Arkansas Secretary of State rejects proposed abortion amendment
Thurston cites law requiring affidavit identifying paid canvassers by name
Arkansas Secretary of State John Thurston rejected the submission of more than 101,000 signatures for a proposed constitutional amendment that would create a limited right to abortion.
The group that submitted the petitions Friday did not submit an affidavit identifying paid canvassers by name, as required by state law, Thurston wrote in a Wednesday letter to Lauren Cowles, executive director of Arkansans for Limited Government, the ballot question committee supporting the proposed amendment.

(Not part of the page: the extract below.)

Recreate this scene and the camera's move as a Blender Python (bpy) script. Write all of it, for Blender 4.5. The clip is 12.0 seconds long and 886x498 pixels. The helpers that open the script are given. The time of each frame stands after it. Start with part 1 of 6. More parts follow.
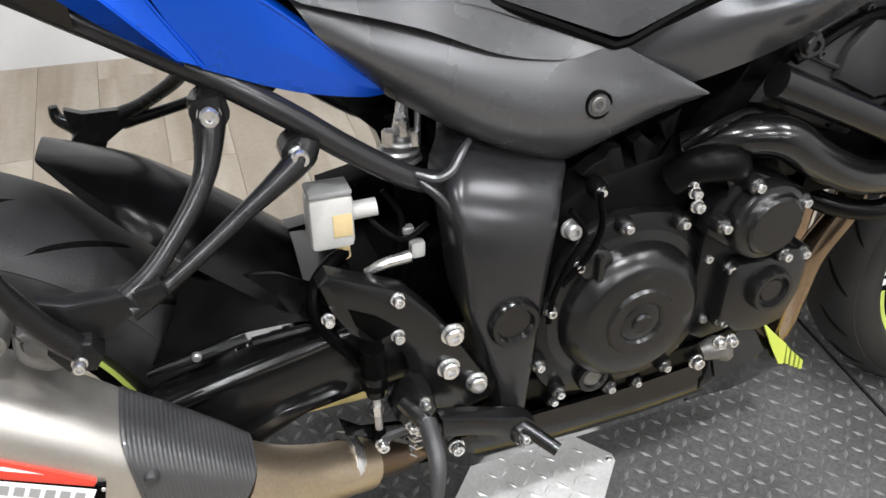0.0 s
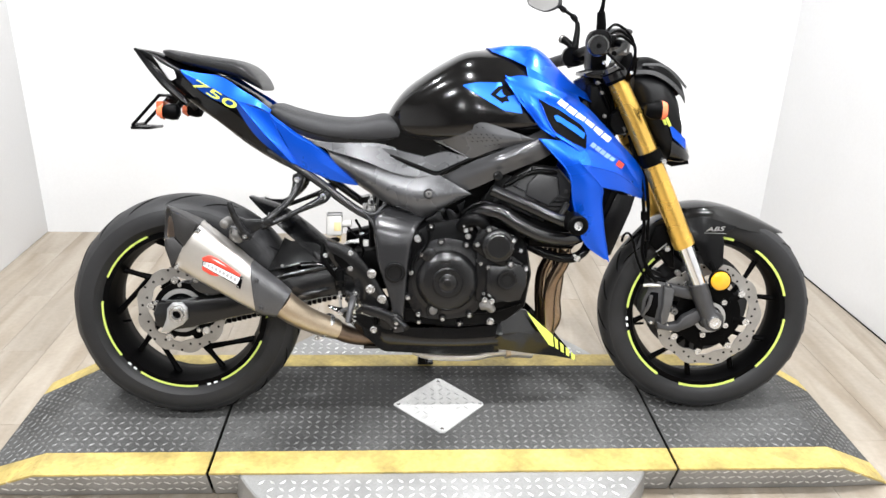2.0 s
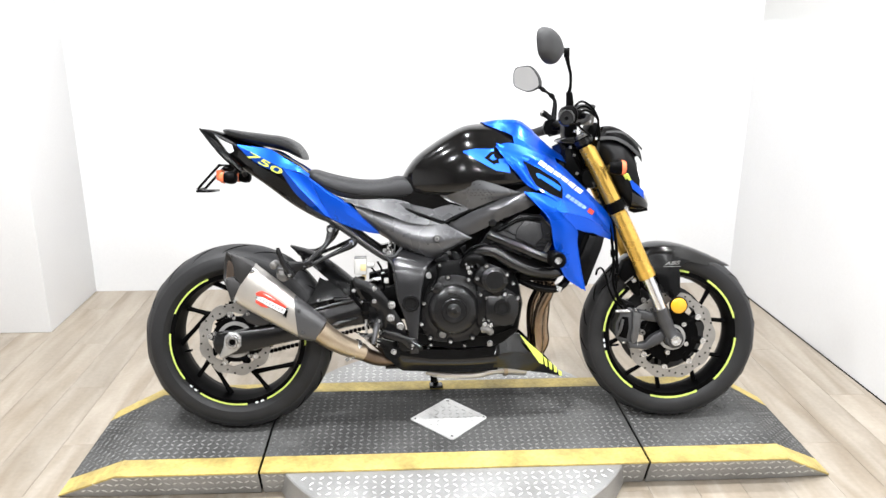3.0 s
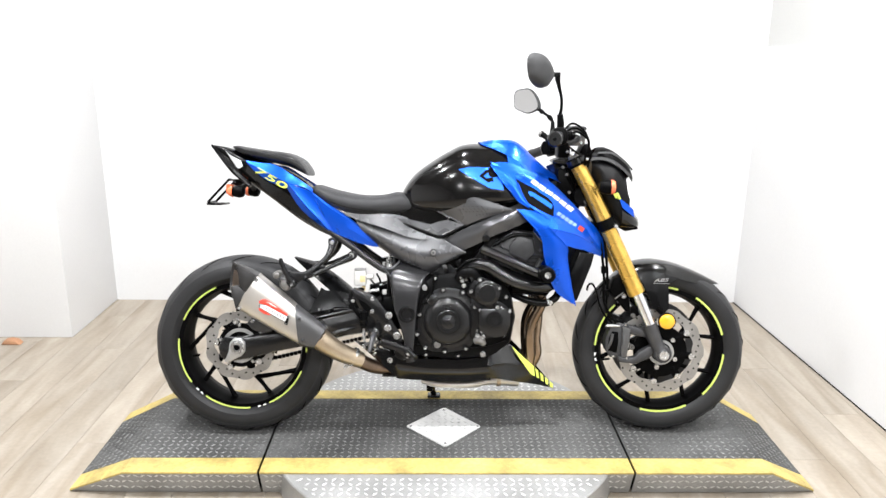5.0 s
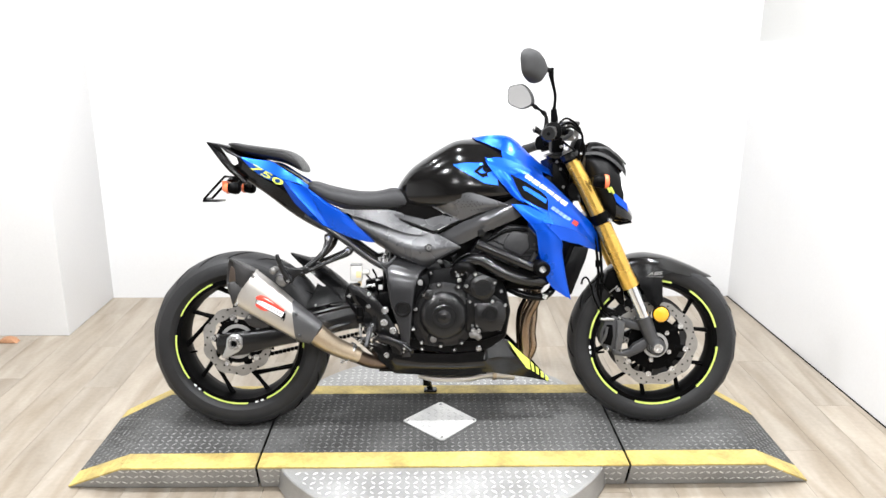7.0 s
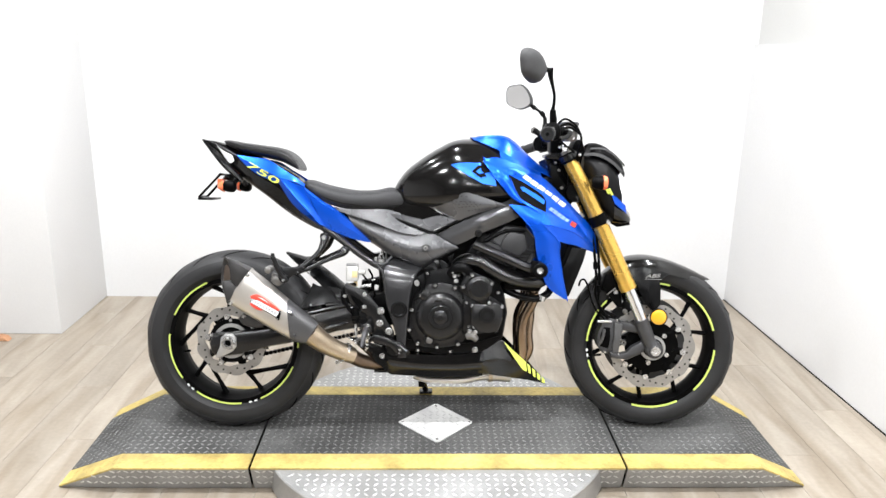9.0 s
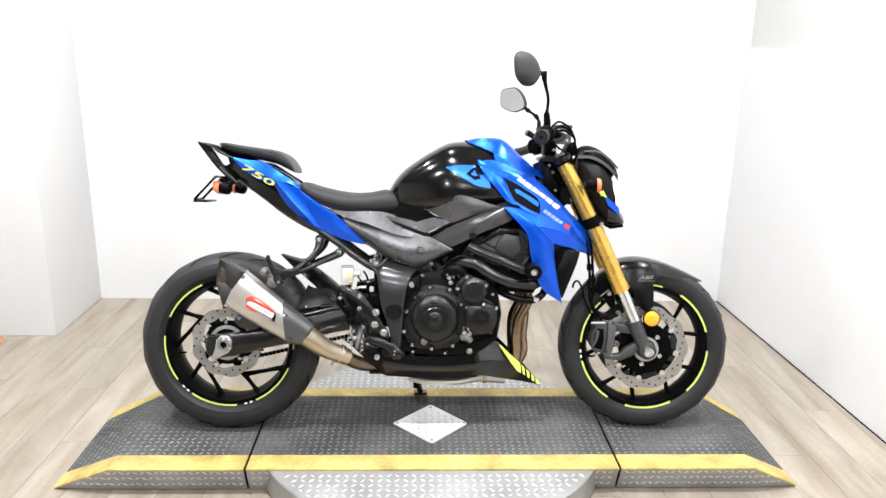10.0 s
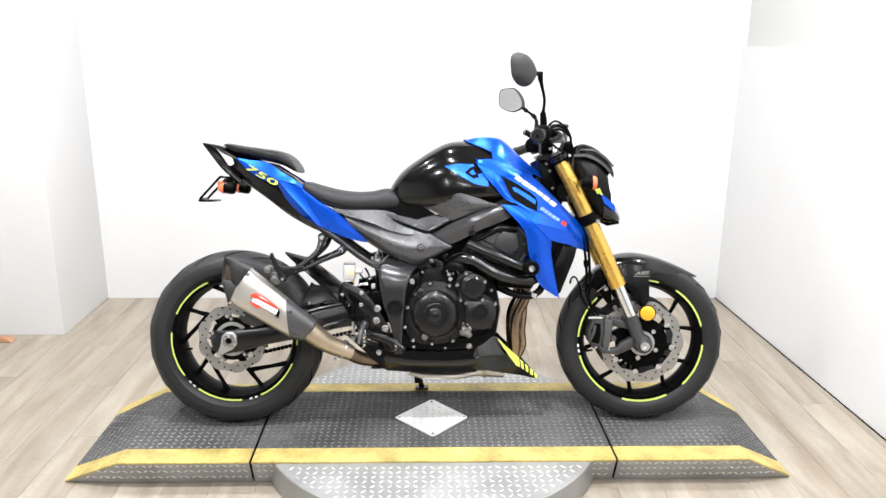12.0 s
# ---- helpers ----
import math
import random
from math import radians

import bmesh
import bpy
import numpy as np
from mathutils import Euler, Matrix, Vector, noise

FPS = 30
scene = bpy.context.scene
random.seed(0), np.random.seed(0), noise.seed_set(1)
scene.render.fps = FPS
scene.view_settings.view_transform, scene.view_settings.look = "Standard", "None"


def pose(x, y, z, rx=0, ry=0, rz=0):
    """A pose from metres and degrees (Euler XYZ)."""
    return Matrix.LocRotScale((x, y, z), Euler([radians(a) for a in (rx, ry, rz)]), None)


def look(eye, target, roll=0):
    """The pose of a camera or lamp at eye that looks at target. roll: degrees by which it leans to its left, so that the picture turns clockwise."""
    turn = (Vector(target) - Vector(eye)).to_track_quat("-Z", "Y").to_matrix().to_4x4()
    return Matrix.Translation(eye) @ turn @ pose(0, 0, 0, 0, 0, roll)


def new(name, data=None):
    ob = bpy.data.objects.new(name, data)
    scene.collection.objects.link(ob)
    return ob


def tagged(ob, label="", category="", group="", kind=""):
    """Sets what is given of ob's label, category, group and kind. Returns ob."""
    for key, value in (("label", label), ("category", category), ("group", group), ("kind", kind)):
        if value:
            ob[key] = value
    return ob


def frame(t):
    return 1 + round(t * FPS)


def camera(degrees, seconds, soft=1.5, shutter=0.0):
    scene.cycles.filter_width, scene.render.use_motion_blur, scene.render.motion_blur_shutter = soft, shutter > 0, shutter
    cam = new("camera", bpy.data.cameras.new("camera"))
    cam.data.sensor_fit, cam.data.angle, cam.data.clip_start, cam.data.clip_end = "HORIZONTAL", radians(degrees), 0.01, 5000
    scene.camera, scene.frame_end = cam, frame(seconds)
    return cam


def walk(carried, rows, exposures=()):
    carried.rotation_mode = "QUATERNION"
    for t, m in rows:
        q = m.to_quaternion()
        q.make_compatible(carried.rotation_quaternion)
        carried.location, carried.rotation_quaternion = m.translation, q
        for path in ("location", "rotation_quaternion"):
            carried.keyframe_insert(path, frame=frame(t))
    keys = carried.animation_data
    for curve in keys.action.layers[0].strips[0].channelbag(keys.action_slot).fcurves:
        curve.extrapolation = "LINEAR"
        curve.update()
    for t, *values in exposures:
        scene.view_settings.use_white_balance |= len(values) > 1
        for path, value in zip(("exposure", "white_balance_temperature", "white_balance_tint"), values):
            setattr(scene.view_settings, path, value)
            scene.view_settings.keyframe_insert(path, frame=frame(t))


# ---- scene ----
cam = camera(59.9, 12.0)
PATH = [
    (0, (-0.432, -0.582, 1.116), (0.155, 0.789, -0.217), 5.1),
    (0.2, (-0.404, -0.704, 1.157), (0.176, 0.692, -0.153), 5.0),
    (0.3, (-0.377, -0.758, 1.179), (0.167, 0.648, -0.136), 4.7),
    (0.5, (-0.326, -0.901, 1.188), (0.088, 0.66, 0.008), 2.1),
    (1, (-0.261, -1.273, 1.296), (-0.064, 0.436, 0.275), 1.3),
    (1.5, (-0.24, -1.651, 1.356), (-0.115, 0.122, 0.438), 1.4),
    (2, (-0.137, -1.979, 1.39), (-0.03, -0.133, 0.627), 1.6),
    (2.5, (-0.109, -2.219, 1.431), (-0.042, -0.332, 0.773), 0.6),
    (3, (-0.175, -2.446, 1.452), (-0.073, -0.536, 0.865), 0.2),
    (5, (-0.076, -2.56, 1.468), (-0.044, -0.635, 0.928), 0.6),
    (5.5, (-0.062, -2.572, 1.464), (-0.014, -0.649, 0.914), 0.1),
    (6, (-0.075, -2.586, 1.461), (-0.042, -0.664, 0.911), 0.2),
    (6.5, (-0.076, -2.585, 1.466), (-0.038, -0.662, 0.92), 0.1),
    (8.5, (-0.08, -2.552, 1.459), (-0.012, -0.632, 0.906), 1.1),
    (9, (-0.081, -2.56, 1.455), (-0.025, -0.636, 0.913), 0.9),
    (9.5, (-0.09, -2.566, 1.467), (-0.021, -0.642, 0.924), 1.0),
    (10, (-0.083, -2.574, 1.459), (-0.012, -0.649, 0.922), 1.0),
    (10.5, (-0.08, -2.585, 1.458), (-0.018, -0.66, 0.917), 0.9),
    (11, (-0.078, -2.605, 1.459), (-0.007, -0.679, 0.924), 1.1),
    (11.5, (-0.075, -2.624, 1.455), (-0.006, -0.698, 0.921), 0.9),
    (12, (-0.072, -2.635, 1.463), (-0.01, -0.709, 0.928), 0.6),
]
walk(cam, [(t, look(eye, target, roll)) for t, eye, target, roll in PATH], [(0.0, -0.56), (0.5, -0.39), (1.0, -0.22), (2.0, -0.08), (3.0, -0.05), (5.0, -0.01), (6.5, -0.02), (9.5, -0.09), (12.0, -0.13)])

# exposure, white balance and daylight-free room
world = bpy.data.worlds.new("world")
scene.world = world
world.use_nodes = True
world.node_tree.nodes["Background"].inputs[0].default_value = (0.9, 0.95, 1.0, 1)
world.node_tree.nodes["Background"].inputs[1].default_value = 0.3

DECK = 0.102          # height of the platform's top
ROOM_TOP = 3.0
SHOWROOM = 10.5       # how far the room reaches back from the stage


def ceiling_lamp(x, y, z, size, watts):
    data = bpy.data.lights.new("ceiling_lamp", "AREA")
    data.shape, data.size, data.energy = "DISK", size, watts
    data.color = (0.975, 0.985, 1.0)
    ob = new("ceiling_lamp", data)
    ob.matrix_world = pose(x, y, z)
    return ob


# rows of spotlights over the stage and on through in the showroom: x, y, watts
LAMPS = [(lx, ly, watts * (0.85 if lx > 1 and ly > -2 else 1.1)) for ly, watts in ((0.35, 41), (-0.95, 60), (-2.9, 66), (-6.2, 42)) for lx in (-1.55, -0.05, 1.3)]
for lx, ly, watts in LAMPS:
    ceiling_lamp(lx, ly, ROOM_TOP - 0.05, 0.11, watts)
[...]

State law also requires ballot question committees to provide “a copy of the most recent edition of the Secretary of State’s initiatives and referenda handbook to each paid canvasser” and to explain to canvassers the legal requirements for soliciting signatures before canvassing begins.
AFLG did not fulfill these requirements while the sponsors of other proposed ballot measures did, Thurston wrote.
Failure to comply with these requirements invalidates the 14,143 signatures collected by paid canvassers, bringing the total number of valid signatures down from 101,525 to 87,382, Thurston wrote. Proposed constitutional amendments need 90,704 signatures from at least 50 counties to qualify for the statewide ballot.
AFLG said in a statement that its legal team was reviewing Thurston’s letter and would “have more to say shortly.”
The Democratic Party of Arkansas said on X that its members “are in this fight for the long haul.”
“We believe in health care and education that let every woman determine when and if parenthood is right for her,” the party wrote.
Republican elected officials praised Thurston’s rejection of the amendment on X.
“Today the far left pro-abortion crowd in Arkansas showed they are both immoral and incompetent,” Gov. Sarah Huckabee Sanders wrote.
Attorney General Tim Griffin called the required affidavit “simple and straightforward.”
“Failure to follow such a basic requirement is inexcusable: the #abortion advocates have no one to blame but themselves,” he wrote.
The Arkansas Abortion Amendment would not allow government entities to “prohibit, penalize, delay or restrict abortion services within 18 weeks of fertilization.” The proposal would also permit abortion services in cases of rape, incest, a fatal fetal anomaly or to “protect the pregnant female’s life or physical health,” and it would nullify any of the state’s existing “provisions of the Constitution, statutes and common law” that conflict with it.
Abortion has been illegal in Arkansas, except to save the pregnant person’s life, since the U.S. Supreme Court overturned Roe v. Wade in 2022.
AFLG was about 10,000 signatures shy of the minimum at the start of last week, but made a strong effort to gather last-minute signatures, including on Independence Day when an email claiming to be from the organization caused confusion by stating no more signatures were needed. AFLG quickly alerted supporters that the misleading email was not from them and encouraged people to continue signing petitions.
Supporters of the Arkansas Abortion Amendment faced a number of challenges throughout the campaign, including a “Decline to Sign” effort encouraging voters not to sign petitions for the amendment. The effort was led by anti-abortion groups Arkansas Right to Life and the Family Council, the latter of which posted on its website a list of 79 people paid by AFLG to collect signatures.
AFLG called the post attempted intimidation; the Family Council has since removed the list from the post but has kept it publicly available on its political action committee website. Acquiring and publishing the list is legal under the Arkansas Freedom of Information Act.